# REQUIREMENT
Everything from the line containing "for curve in" through the line containing "scene.view_settings.keyframe_insert(path, frame=frame(t))" must be quoted exactly; everything else is left out.

* * * *

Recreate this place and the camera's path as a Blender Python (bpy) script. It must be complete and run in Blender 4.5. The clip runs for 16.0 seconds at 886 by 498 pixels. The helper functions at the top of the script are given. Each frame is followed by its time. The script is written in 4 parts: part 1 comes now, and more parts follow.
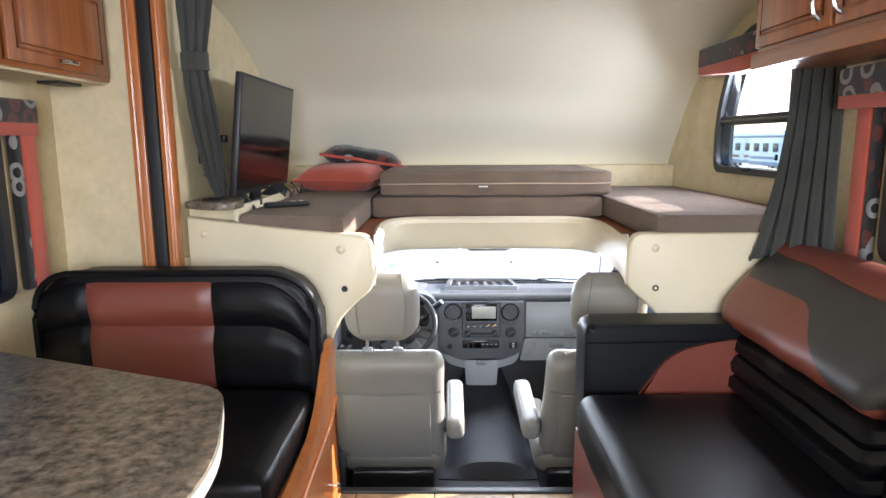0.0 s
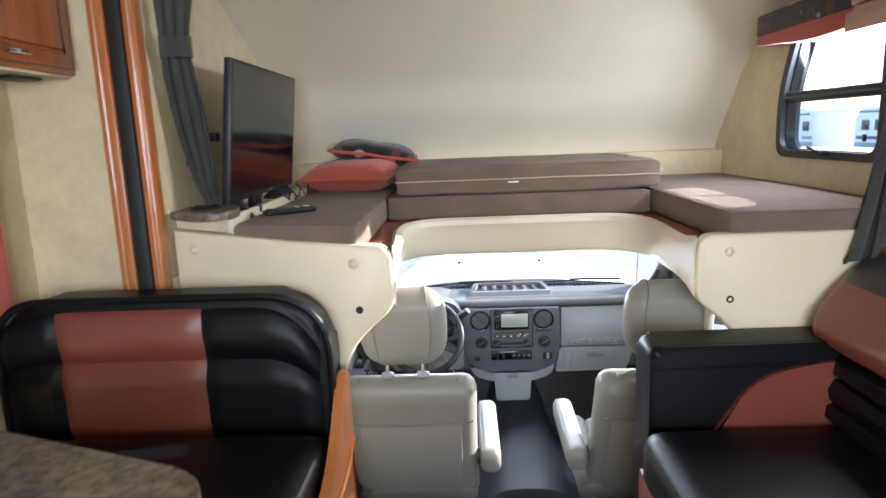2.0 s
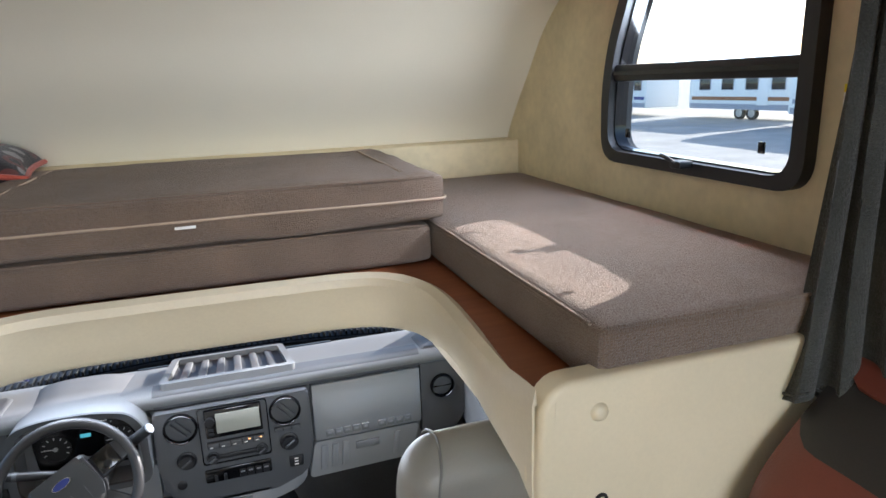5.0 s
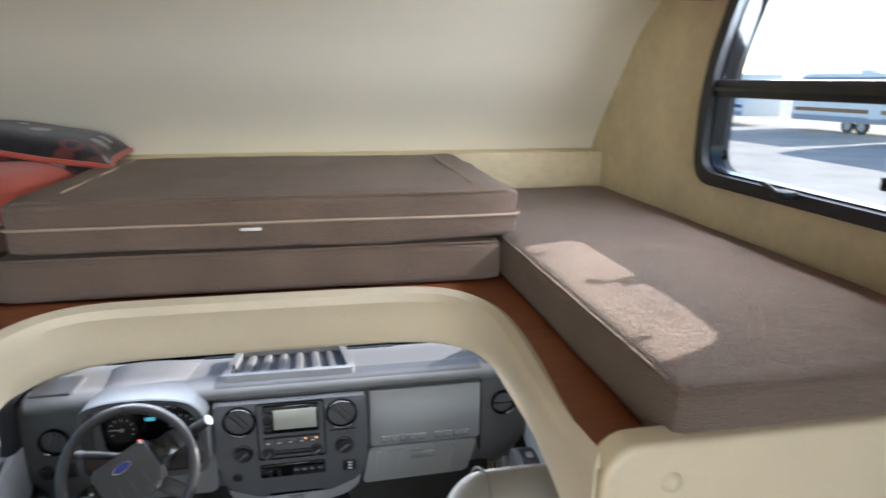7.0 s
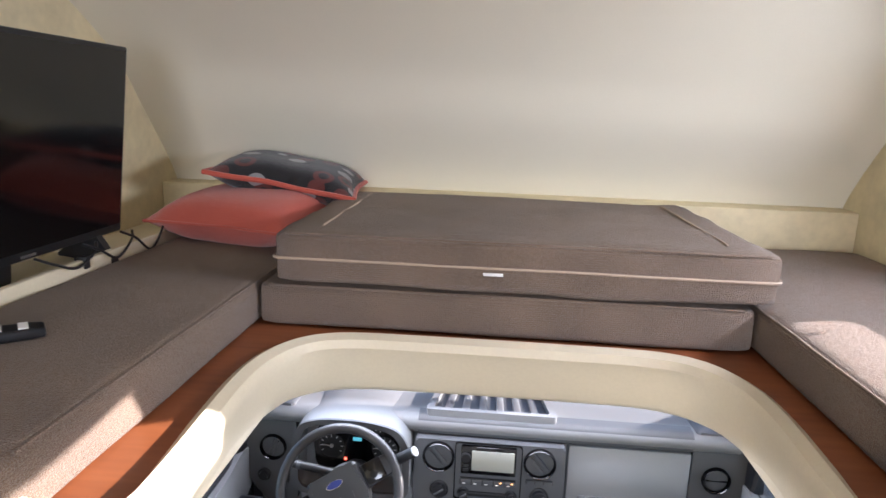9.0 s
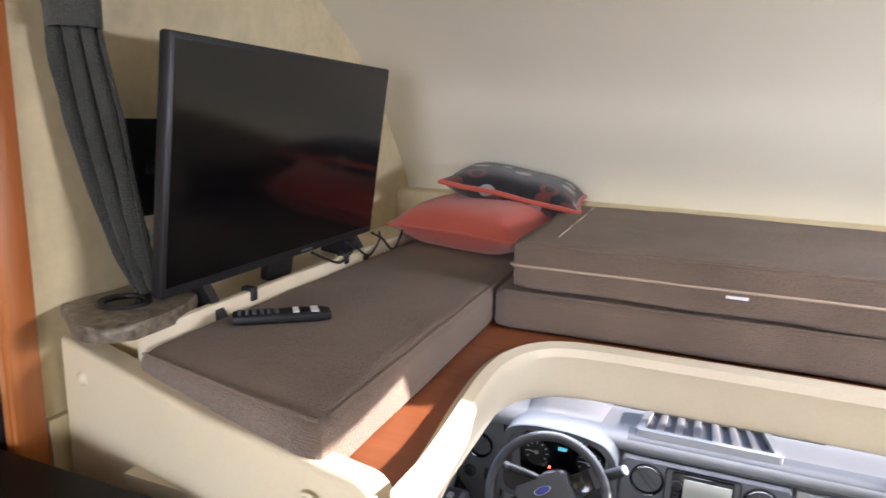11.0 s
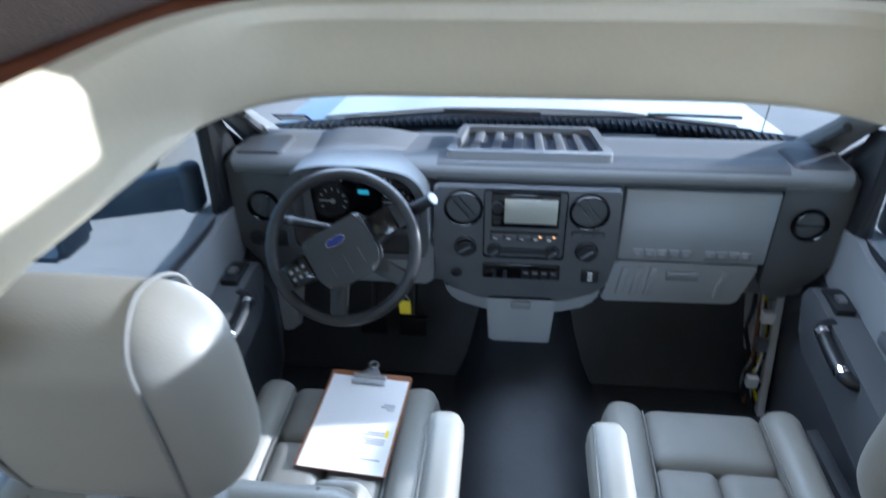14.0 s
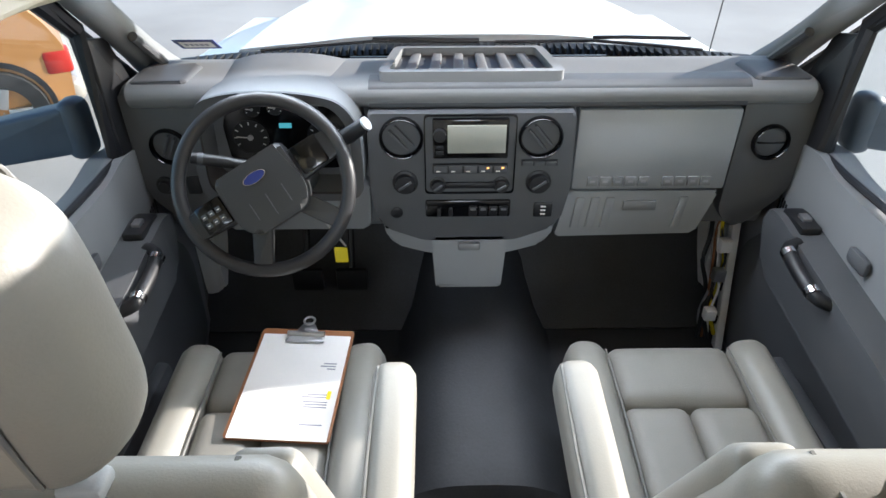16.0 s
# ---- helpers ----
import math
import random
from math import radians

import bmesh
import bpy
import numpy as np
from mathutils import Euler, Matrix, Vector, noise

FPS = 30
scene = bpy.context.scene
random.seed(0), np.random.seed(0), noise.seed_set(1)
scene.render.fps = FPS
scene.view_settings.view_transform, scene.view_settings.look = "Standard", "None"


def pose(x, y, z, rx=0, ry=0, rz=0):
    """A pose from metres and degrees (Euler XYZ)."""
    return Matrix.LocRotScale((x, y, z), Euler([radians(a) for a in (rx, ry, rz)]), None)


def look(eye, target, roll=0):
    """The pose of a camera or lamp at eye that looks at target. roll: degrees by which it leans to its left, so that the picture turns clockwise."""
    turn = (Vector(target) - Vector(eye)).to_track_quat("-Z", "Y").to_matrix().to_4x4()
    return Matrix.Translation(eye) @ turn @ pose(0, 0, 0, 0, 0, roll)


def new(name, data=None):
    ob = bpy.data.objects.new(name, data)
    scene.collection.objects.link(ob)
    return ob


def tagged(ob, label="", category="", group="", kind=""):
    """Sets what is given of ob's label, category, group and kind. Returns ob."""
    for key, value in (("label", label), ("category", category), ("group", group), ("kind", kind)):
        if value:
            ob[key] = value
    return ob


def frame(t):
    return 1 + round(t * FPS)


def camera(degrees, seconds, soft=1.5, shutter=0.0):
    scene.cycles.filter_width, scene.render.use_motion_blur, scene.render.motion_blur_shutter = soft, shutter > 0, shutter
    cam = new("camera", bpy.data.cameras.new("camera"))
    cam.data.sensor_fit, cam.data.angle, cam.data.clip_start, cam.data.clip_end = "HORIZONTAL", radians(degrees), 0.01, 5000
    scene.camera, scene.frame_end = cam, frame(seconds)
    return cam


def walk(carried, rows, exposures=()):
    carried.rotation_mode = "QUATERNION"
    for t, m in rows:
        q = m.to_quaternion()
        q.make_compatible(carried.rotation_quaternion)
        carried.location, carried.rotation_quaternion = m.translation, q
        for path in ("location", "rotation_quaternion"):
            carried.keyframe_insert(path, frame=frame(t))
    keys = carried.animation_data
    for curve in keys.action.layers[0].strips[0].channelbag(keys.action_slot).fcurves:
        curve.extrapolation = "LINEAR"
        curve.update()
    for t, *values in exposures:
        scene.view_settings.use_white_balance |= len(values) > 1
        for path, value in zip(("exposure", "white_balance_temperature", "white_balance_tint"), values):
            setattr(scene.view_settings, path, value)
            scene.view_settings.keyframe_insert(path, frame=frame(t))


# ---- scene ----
cam = camera(70.0, 16.0, shutter=0.5)
PATH = [
    (0, (-0.19, -0.207, 1.334), (-0.21, 1.765, 0.999), -0.3),
    (0.5, (-0.169, -0.22, 1.344), (-0.218, 1.752, 1.01), -0.2),
    (1, (-0.142, -0.218, 1.328), (-0.22, 1.751, 0.986), -0.3),
    (1.5, (-0.201, -0.044, 1.307), (-0.304, 1.921, 0.946), -1.0),
    (2, (-0.247, 0.166, 1.338), (-0.311, 2.131, 0.974), -2.2),
    (2.5, (-0.128, 0.429, 1.335), (-0.125, 2.39, 0.942), -2.3),
    (3, (-0.024, 0.676, 1.378), (0.123, 2.632, 0.988), -2.0),
    (3.5, (-0.022, 1.01, 1.382), (0.38, 2.922, 0.954), -3.1),
    (4, (0.009, 1.182, 1.407), (0.581, 3.042, 0.942), -3.0),
    (6.5, (0.182, 1.46, 1.428), (0.733, 3.304, 0.884), -0.3),
    (7, (0.142, 1.444, 1.444), (0.503, 3.341, 0.926), 0.3),
    (7.5, (0.062, 1.478, 1.463), (0.22, 3.412, 0.974), 1.5),
    (8, (0.009, 1.541, 1.469), (0.017, 3.487, 1.004), 2.0),
    (10.5, (-0.102, 1.422, 1.483), (-0.6, 3.318, 1.084), 2.4),
    (11, (-0.148, 1.42, 1.48), (-0.848, 3.247, 1.066), 2.2),
    (12, (-0.162, 1.429, 1.469), (-0.938, 3.213, 1.005), 0.7),
    (12.5, (-0.214, 1.472, 1.446), (-0.916, 3.263, 0.899), -0.8),
    (13, (-0.23, 1.572, 1.362), (-0.746, 3.363, 0.635), -2.3),
    (13.5, (-0.115, 1.745, 1.258), (-0.474, 3.497, 0.366), -3.0),
    (14, (-0.055, 1.89, 1.13), (-0.248, 3.599, 0.097), -0.9),
    (14.5, (-0.07, 1.985, 1.045), (-0.133, 3.593, -0.14), -0.5),
    (15, (-0.064, 2.007, 0.983), (-0.085, 3.631, -0.185), -0.6),
    (15.5, (-0.067, 2.009, 0.972), (-0.069, 3.653, -0.167), -0.3),
    (16, (-0.078, 2.003, 0.971), (-0.069, 3.661, -0.148), -0.3),
]
walk(cam, [(t, look(eye, target, roll)) for t, eye, target, roll in PATH], [(0, 2.15, 5750, 14), (2, 2.0, 5650, 12), (3, 1.75, 5650, 12), (4, 1.62, 5650, 12), (6.3, 1.64, 5800, 14), (7, 1.6, 5800, 13), (7.6, 1.7, 5750, 14), (8.2, 1.85, 5750, 17), (10.5, 2.12, 5850, 20), (12.5, 2.2, 5850, 20), (13, 2.2, 5850, 21), (13.5, 1.6, 5300, 17), (14, 1.18, 4800, 8), (14.5, 1.55, 5600, 11), (15.2, 1.58, 5850, 10), (16, 1.52, 5850, 10)])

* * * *

# FINAL RESULT
    for curve in keys.action.layers[0].strips[0].channelbag(keys.action_slot).fcurves:
        curve.extrapolation = "LINEAR"
        curve.update()
    for t, *values in exposures:
        scene.view_settings.use_white_balance |= len(values) > 1
        for path, value in zip(("exposure", "white_balance_temperature", "white_balance_tint"), values):
            setattr(scene.view_settings, path, value)
            scene.view_settings.keyframe_insert(path, frame=frame(t))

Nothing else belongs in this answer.